Er verteidigt das Asylrecht und erklärt, warum Flüchtlinge, die vor der Armut geflohen sind, abgeschoben werden. Er fordert eine Außenpolitik, die die Fluchtursachen in Serbien, im Kosovo und anderen Staaten bekämpft – „das Schicksal dieser Menschen darf uns nicht egal sein“.

Er lobt die Beschäftigten im Land und die Rentner, die sich in großer Zahl ehrenamtlich engagieren, und empfiehlt sich am Ende zur Wiederwahl. Er könne schließlich zwischen „richtigem und falschem Jammern“ unterscheiden – Letzteres komme vor allem von der CDU, die an allem und jedem nur herummäkle, es aber an großen Gegenentwürfen fehlen lasse.

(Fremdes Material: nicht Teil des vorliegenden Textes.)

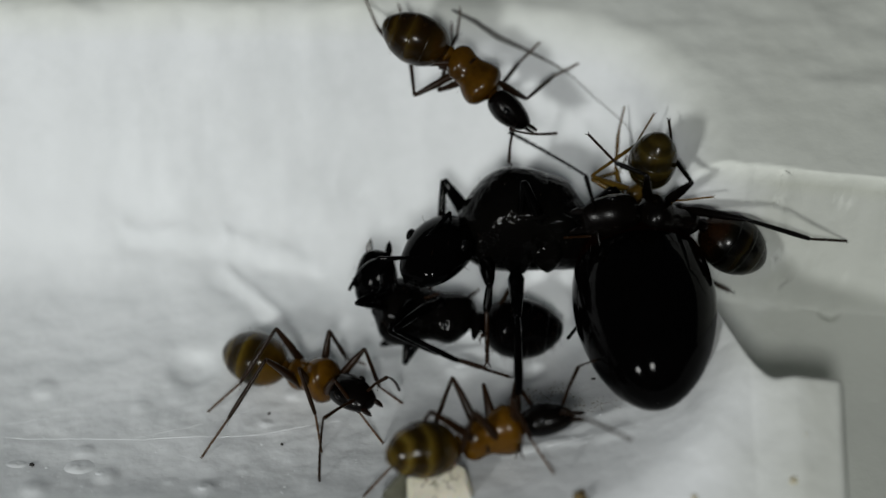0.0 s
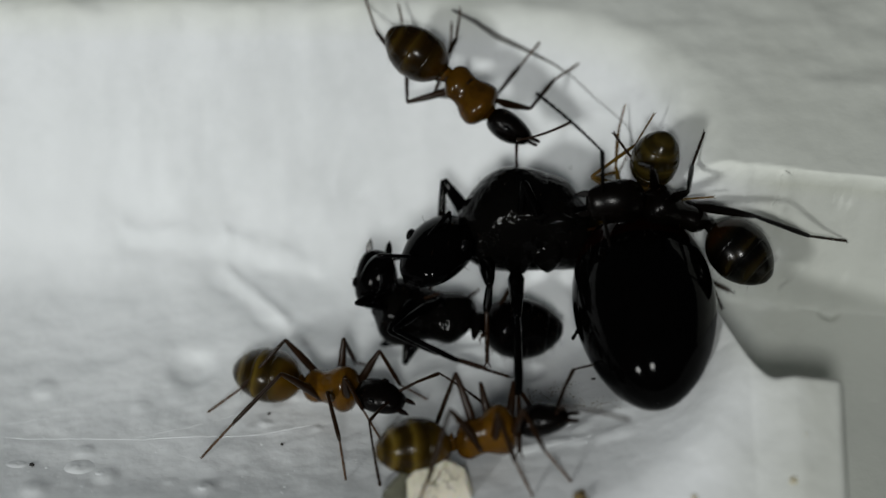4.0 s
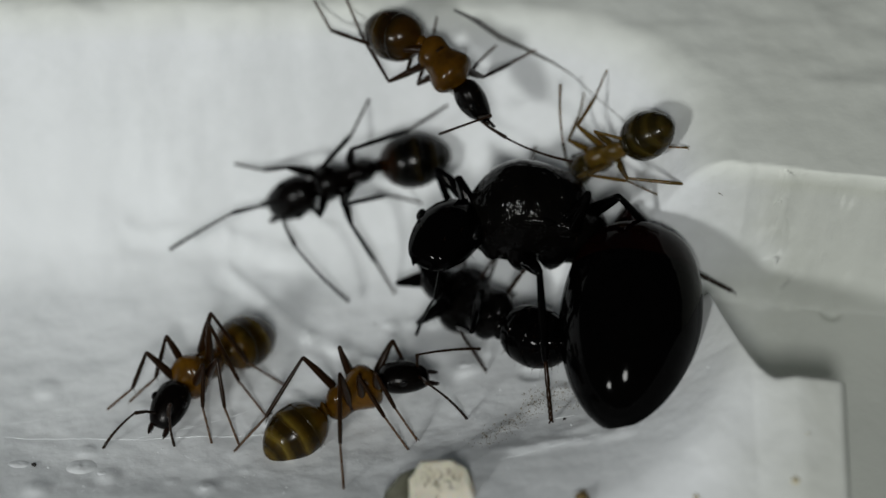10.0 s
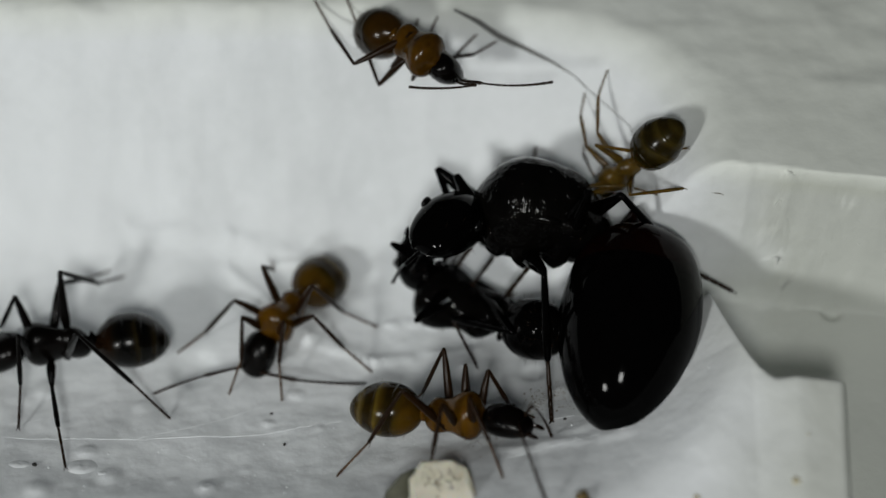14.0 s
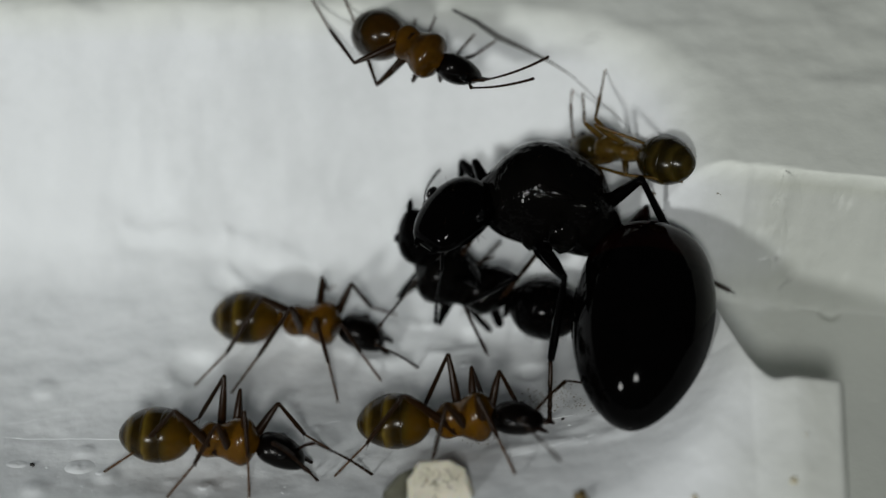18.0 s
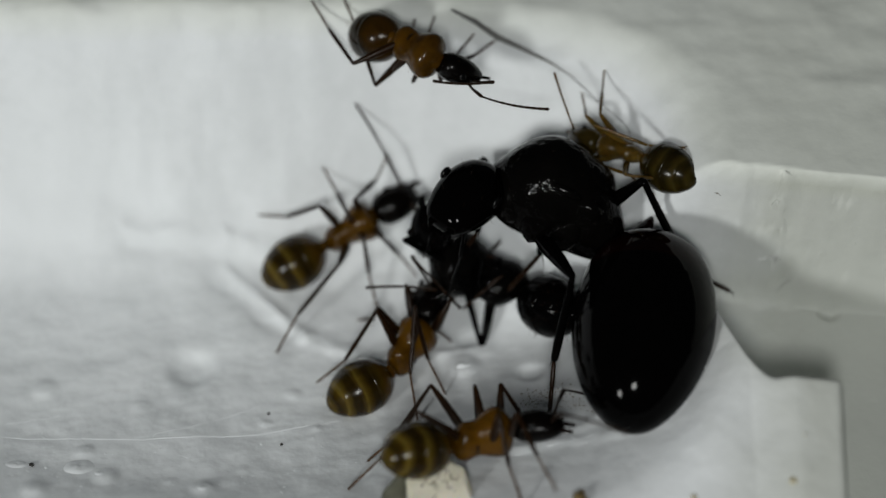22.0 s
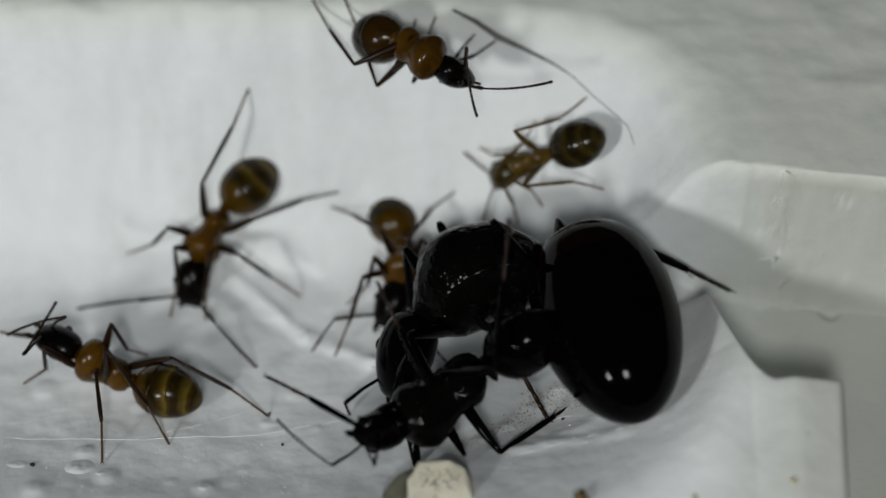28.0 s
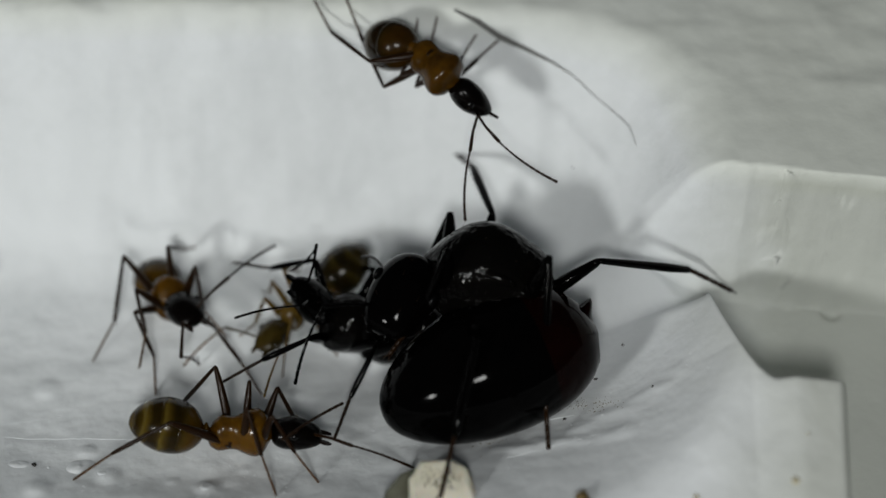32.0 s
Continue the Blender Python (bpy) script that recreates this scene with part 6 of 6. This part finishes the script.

Der Dienstwagen, den er von seinem CDU-Vorgänger Stefan Mappus übernommen hat, habe noch 340 Gramm Kohlendioxid je Kilometer abgegeben, sein ganz neuer – ebenfalls ein Daimler – liege bei 65 Gramm. Inzwischen lobten auch Wirtschaftsbosse im Südwesten die strengeren Vorgaben für den Klimaschutz, weil ihre High-Tech-Produkte gefragt seien.

"Vor dem Märchenonkel Guido müssen wir uns nicht fürchten"

Auch die SPD, die in Ludwigsburg zur Abrechnung geladen hatte, nimmt Wolf ins Visier. „Vor dem Märchenonkel Guido, diesem bösen Wackel-Wolf, müssen wir uns nicht fürchten. Schließlich sind wir Rotkäppchen ja mit jedem Wolf fertig geworden “, beruhigt SPD-Fraktionschef Claus Schmiedel. Doch der Wolf sei gar nicht echt, der färbe sich ja die Haare, lästert er und präsentiert auf der Bühne ältere und aktuelle Fotos des CDU-Spitzenkandidaten.

SPD-Landeschef Nils Schmid erklärt, Baden-Württemberg brauche keinen „PeGuido“. Wolf hatte sich kürzlich im Landtag von der Aussage von Bundeskanzlerin Angela Merkel (CDU) distanziert, der Islam gehöre zu Deutschland.

Unterdessen bringen sich in Karlsruhe die Liberalen gegen Grün-Rot in Stellung. Ministerpräsident Winfried Kretschmann wirke auf viele „wie ein älterer Hund, der tut nichts, wenn man ihm im Wald begegnet“, spottet Fraktionschef Hans-Ulrich Rülke. Landeschef Michael Theurer wettert gegen die „Verbots- und Verzichtsideologie der Grünen“. Gebraucht werde eine Partei, die dem Markt mehr vertraue als dem Staat.